:: The request ::
Repeat the lines beginning at the one with "setattr(scene.view_settings, path, value)" and running to the end of the material, keeping the first and last of them, exactly as they appear.

:: Material ::
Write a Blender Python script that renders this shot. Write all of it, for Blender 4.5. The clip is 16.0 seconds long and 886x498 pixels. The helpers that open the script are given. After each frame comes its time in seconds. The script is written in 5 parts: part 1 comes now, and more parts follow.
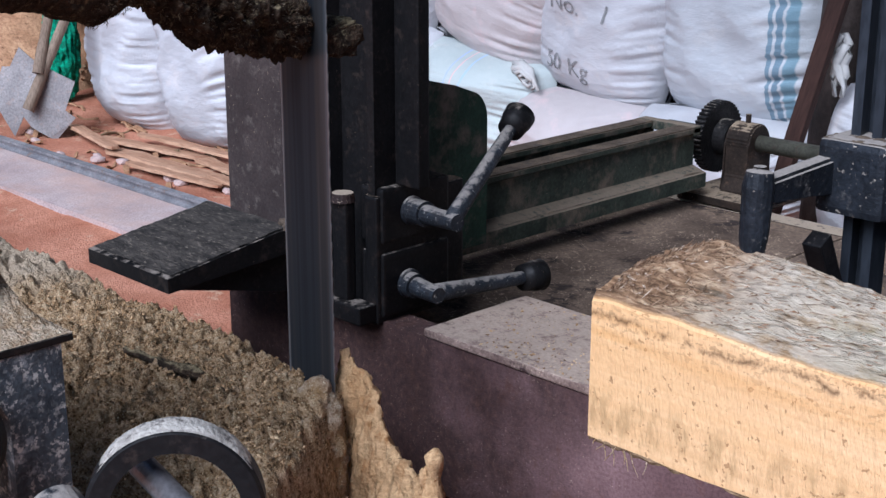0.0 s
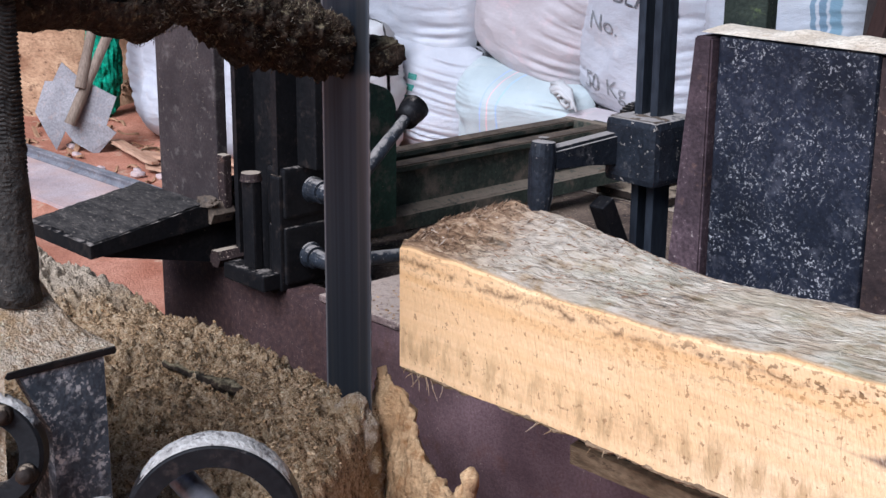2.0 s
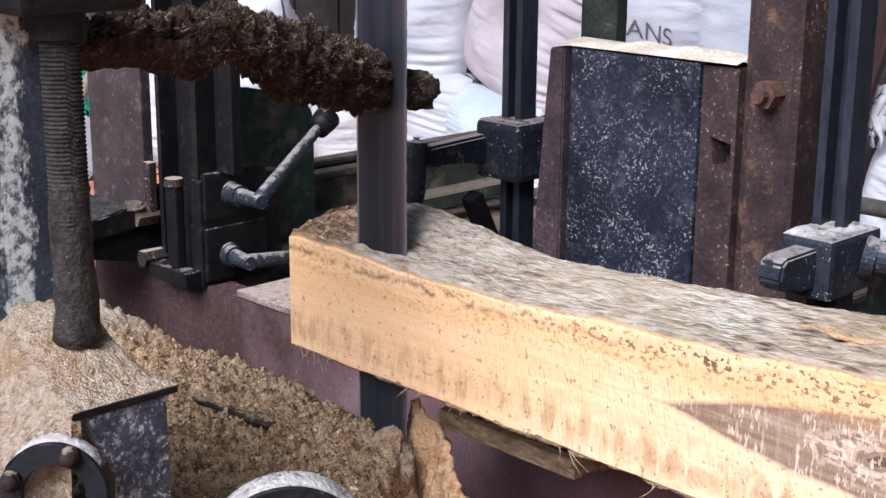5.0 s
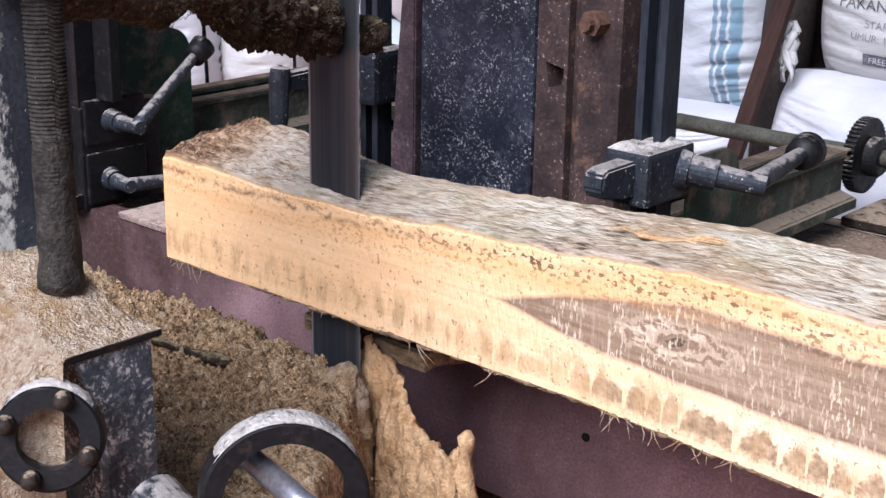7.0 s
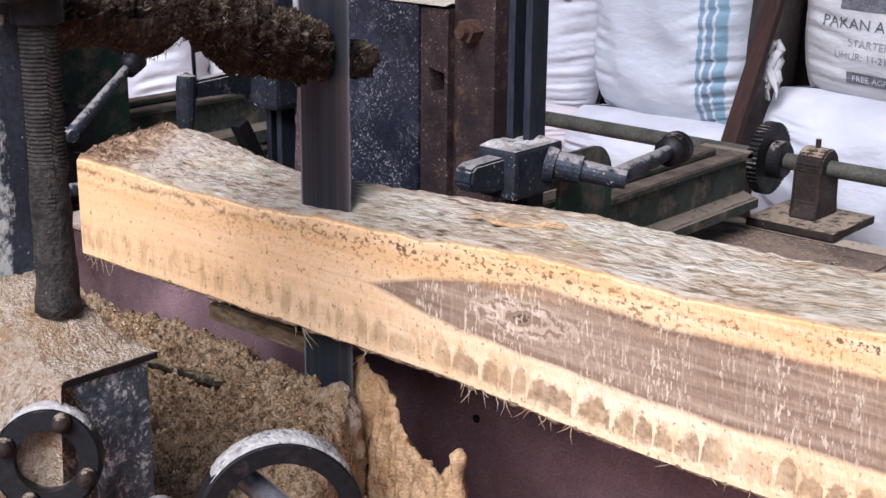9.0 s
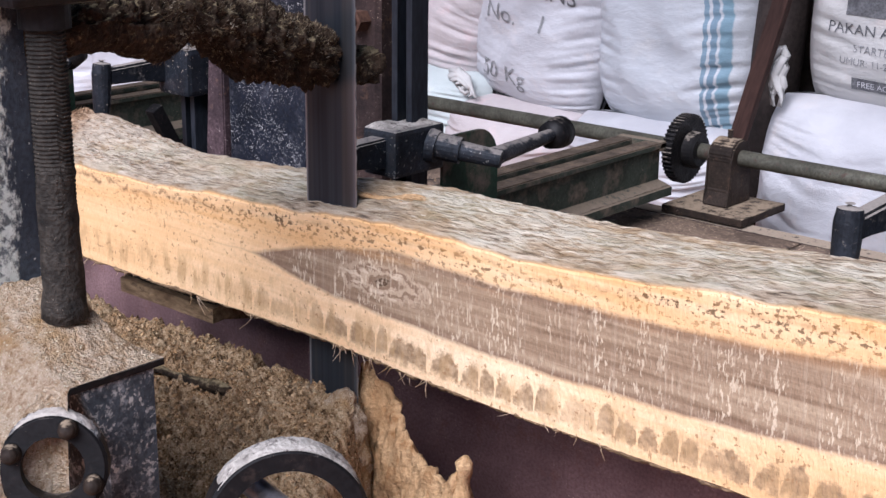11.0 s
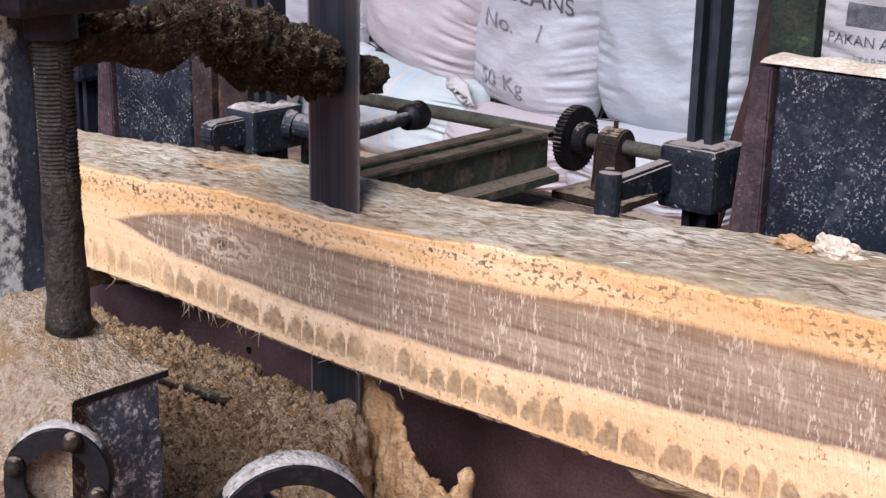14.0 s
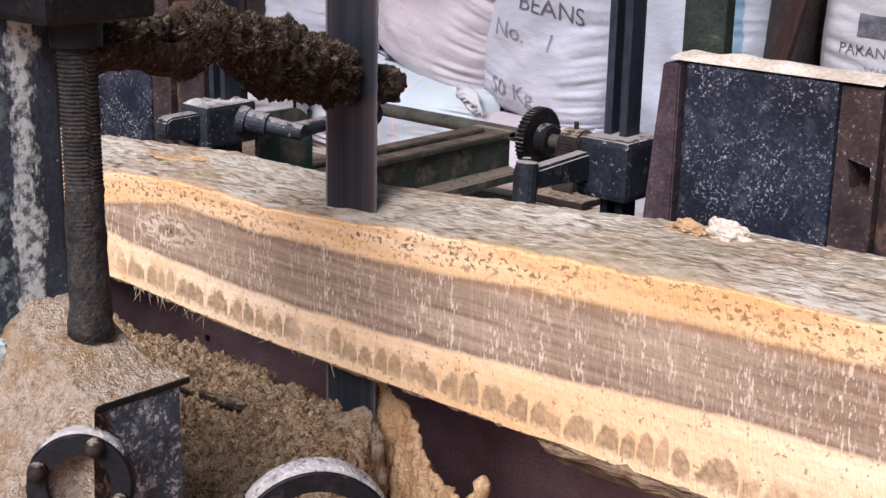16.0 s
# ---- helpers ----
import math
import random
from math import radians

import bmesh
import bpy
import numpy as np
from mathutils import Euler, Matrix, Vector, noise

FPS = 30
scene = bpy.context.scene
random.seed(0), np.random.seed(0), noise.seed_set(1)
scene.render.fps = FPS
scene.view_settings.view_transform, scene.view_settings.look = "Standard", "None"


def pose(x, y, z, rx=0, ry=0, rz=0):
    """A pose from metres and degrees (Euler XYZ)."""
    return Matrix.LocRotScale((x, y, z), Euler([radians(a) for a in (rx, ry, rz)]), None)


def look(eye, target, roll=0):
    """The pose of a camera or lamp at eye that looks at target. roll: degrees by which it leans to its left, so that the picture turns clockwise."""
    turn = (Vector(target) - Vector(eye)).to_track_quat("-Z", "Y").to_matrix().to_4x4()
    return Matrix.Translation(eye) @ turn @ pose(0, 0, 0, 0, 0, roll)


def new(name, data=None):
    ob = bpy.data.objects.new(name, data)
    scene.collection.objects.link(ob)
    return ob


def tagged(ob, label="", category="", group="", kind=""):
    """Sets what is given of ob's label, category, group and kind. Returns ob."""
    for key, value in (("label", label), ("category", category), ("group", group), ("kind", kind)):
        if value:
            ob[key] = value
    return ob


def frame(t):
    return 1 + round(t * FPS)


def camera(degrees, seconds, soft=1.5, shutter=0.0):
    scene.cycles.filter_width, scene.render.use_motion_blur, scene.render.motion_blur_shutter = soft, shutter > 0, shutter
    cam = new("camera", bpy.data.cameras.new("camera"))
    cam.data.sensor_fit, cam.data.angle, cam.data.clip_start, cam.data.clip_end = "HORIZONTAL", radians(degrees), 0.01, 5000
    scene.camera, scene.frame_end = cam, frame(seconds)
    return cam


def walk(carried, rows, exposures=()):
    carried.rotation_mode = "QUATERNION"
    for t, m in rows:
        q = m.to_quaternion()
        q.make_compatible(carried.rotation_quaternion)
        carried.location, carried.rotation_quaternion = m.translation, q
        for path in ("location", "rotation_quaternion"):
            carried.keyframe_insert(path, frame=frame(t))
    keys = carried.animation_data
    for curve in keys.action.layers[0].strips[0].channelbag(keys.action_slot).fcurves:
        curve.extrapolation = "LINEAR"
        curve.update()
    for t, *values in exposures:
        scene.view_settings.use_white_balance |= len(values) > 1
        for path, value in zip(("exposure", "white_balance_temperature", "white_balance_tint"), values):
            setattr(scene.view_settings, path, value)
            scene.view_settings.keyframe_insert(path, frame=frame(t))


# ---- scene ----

:: The reply ::
            setattr(scene.view_settings, path, value)
            scene.view_settings.keyframe_insert(path, frame=frame(t))


# ---- scene ----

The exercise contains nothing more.